May 15, 2009

Newspapers: a history of loving them, and watching them struggle.

When I was a kid in 1960’s New York City we got the New York Times, and at that time it was way over my head. I thought “All The News That’s Fit to Print” meant everything they could cram on that many pages. And there were no funnies at all. So I accepted the wisdom that it was a high-brow newspaper from the capital city of the world, and I was proud of that status.

 

   Then we moved to San Diego when I entered the 6th grade, and we went through family culture shock that first year. The newspaper was the San Diego Union-Evening Tribune, a Copley newspaper, and to be honest, it was a conservative rag. You resorted to looking at the headlines and local columns such as a zero-spin piece on the Lost and Found Dept at the Del Mar fair, and watched the news to make up for it.

 

   In high school I discovered the Los Angeles Times when my Dad began working there.
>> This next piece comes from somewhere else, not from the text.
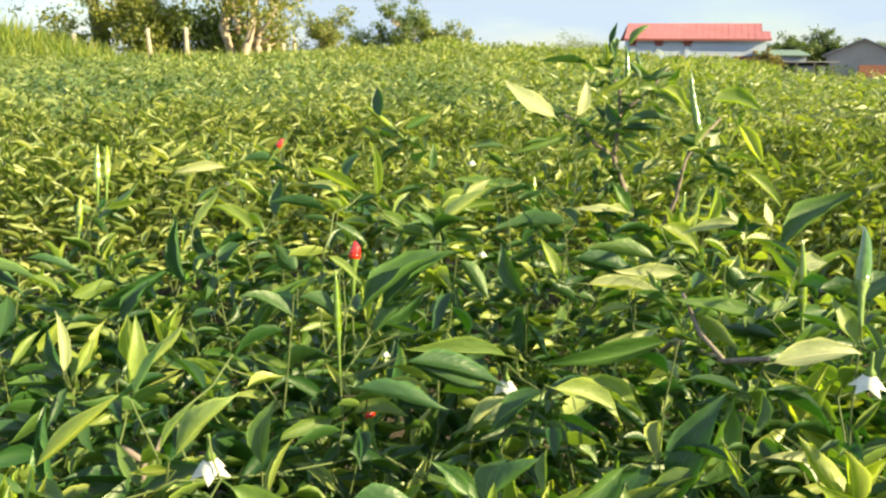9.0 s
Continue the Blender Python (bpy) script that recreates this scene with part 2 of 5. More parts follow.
def leaf_mesh(name, fold, curl, tip_curl, wave, phase, twist, sway=0.0, roll=0.5, stalk=0.10, low=False):
    """A pepper leaf from (0,0,0) to (0,1,0), 1 wide at the widest: stalk and a long pointed blade, folded along its midrib,
    its margins rolled and puckered, its length arched and swaying to one side."""
    steps = [0.0, 0.13, 0.30, 0.50, 0.70, 0.87, 1.0] if low else [0.0, 0.06, 0.15, 0.26, 0.38, 0.50, 0.62, 0.74, 0.85, 0.94, 1.0]
    cols = (-1.0, 0.0, 1.0) if low else (-1.0, -0.84, -0.48, 0.0, 0.48, 0.84, 1.0)
    rows, y, z, last = [], 0.0, 0.0, 0.0
    aspect = 0.30
    lengths = [(0.0, 0.022, 0.0)] + [(stalk + (1 - stalk) * s, max(0.5 * s ** 0.9 * (1 - s) ** 1.45 / 0.2087, 0.022 if s < 0.5 else 0.003), s) for s in steps]
    for along, half, s in lengths:
        step = along - last
        ang = curl * (s - 0.25) + tip_curl * max(0.0, s - 0.6) ** 2 * 6
        y, z, last = y + step * math.cos(ang), z - step * math.sin(ang), along
        side = sway * math.sin(math.pi * s) * 0.30
        tw = twist * (s - 0.4)
        row = []
        for q in cols:
            h = half * aspect
            lift = abs(q) * h * fold + max(0.0, abs(q) - 0.45) ** 2 * h * roll * 2.4
            if half > 0.05:
                lift += wave * 0.016 * math.sin(s * 15 + phase + (2.1 if q > 0 else 0)) * abs(q) ** 2
            across = q * half * (1.0 - 0.10 * abs(q) * roll)
            if abs(q) == 1.0 and half > 0.05:
                across *= 1.0 + 0.05 * math.sin(s * 31 + phase * 2 + q)
            px = across * math.cos(tw) - lift / aspect * math.sin(tw)
            pz = lift * math.cos(tw) + across * aspect * math.sin(tw)
            row.append((px + side, y, z + pz))
        rows.append((row, along))
    # turn and scale so that the tip lies at (0, 1, 0)
    _, ty, tz = rows[-1][0][len(cols) // 2]
    length, turn = math.hypot(ty, tz), math.atan2(tz, ty)
    bm = bmesh.new()
    uvl = bm.loops.layers.uv.new("uv")
    grid = []
    for row, along in rows:
        grid.append([(bm.verts.new((x, (yy * math.cos(turn) + zz * math.sin(turn)) / length, (zz * math.cos(turn) - yy * math.sin(turn)) / length)), (0.5 + 0.5 * q, along)) for (x, yy, zz), q in zip(row, cols)])
    for a, b in zip(grid, grid[1:]):
        for j in range(len(cols) - 1):
            quad = (a[j], a[j + 1], b[j + 1], b[j])
            f = bm.faces.new([c[0] for c in quad])
            for loop, c in zip(f.loops, quad):
                loop[uvl].uv = c[1]
    me = bpy.data.meshes.new(name)
    bm.to_mesh(me)
    bm.free()
    me.shade_smooth()
    return me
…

He would bring me the “Calendar” insert magazine on the Wednesday before the Sunday paper came out, and I would pore over the music articles with rapturous gratitude. I soon realized the LA Times was my favorite paper. It kicked a-- over the SD paper, and it was way friendlier to read than the NY Times, which still seemed too advanced for easy consumption.

 

   After college years came my move to the San Francisco Bay Area, and here we had the SF Chronicle. But on first glance, it seemed like a comic book next to the LA Times. The columns were jokey, and it seemed that was the tone in some of the hard news. So for the most part I stuck with reading the Pink Section to keep up on music.

 

    During my first year in Berkeley I remember this friend of Laura Miller’s discovering I had never heard of Herb Caen at a party and saying, “welcome to the Bay Area” and then explaining who Herb Caen was. I realized the Chron was a real unifier if the college kids were reading it. But I generally avoided all media in my 20’s, partially because my Mom and Dad were Broadcasters and I needed to find my own way once I left home.

 

    My submission to the newspaper came when I moved in with my future wife Adrienne in 1990. She insisted we subscribe to the SF Chron for (what was then) $150/year! Whoa, what for? Is it that good? Wouldn’t Time or Newsweek be cheaper and better? Isn’t that paper kind of lightweight? (I was still a loyal LA Times person, although I rarely saw it anymore).

 

   Well, I agreed and it took about a month, but the bug really bit me. I read a VERY funny bit from Mick LaSalle interviewing Paul Anka that brought me to my knees. And then I began to see that the news was good, I trusted these guys, and I started taking my political cues from the editorial page which seemed to cut a balance between the extreme views I would hear in Berkeley and a more middle view. They helped me get over my fear that if I veered slightly away from the far left I wouldn’t end up in Santa’s lap and realize it was Rush Limbaugh I was talking to.

 

  The talent at the SF Chron always remained high. Art critic Kenneth Baker is as good a critic as I’ll ever need. He’s a virtuoso writer, and yet he never gives me the cynical creeps I got from some SoCal art critics.

 

   Then my friend Laura Miller started to appear with a few articles, and I felt that bonded connection that comes with coming of age.

 

   After I got acclimated to reading the Chron, my brother-in-law Kevin sent us a long subscription to the Sunday New York Times, and I had my homecoming with my childhood newspaper, finally old enough to enjoy it.

 

   When Herb Caen died in early 1997 I thought it might be the first funeral bells for the SF Chronicle, but they kept bringing in great people, and we stayed loyal. Now they are suffering financially like all newspapers (and the music industry). Recently they made a serious miscalculation and changed the font and format of the whole paper. It’s like New Coke, I don’t know what they did but it feels wrong, and lots of people think so, because we read the letters.

 

   Adrienne and I have been going to our iPhones and the Apple Laptop for more news, not all of it, but the scales are tipping away from the morning kitchen table where the paper sits until dinner time. If newspapers go under, it will be like losing vinyl record albums. We’ll still get content, but that special feeling will be lost, and our kids will never understand what they missed, (and we’ll all feel old trying to explain it to them).

 

    I’m not going to campaign about this too much. The way I see it, this tide is way too big for me to change a thing.

 

   But it will be sad if we lose newspapers forever.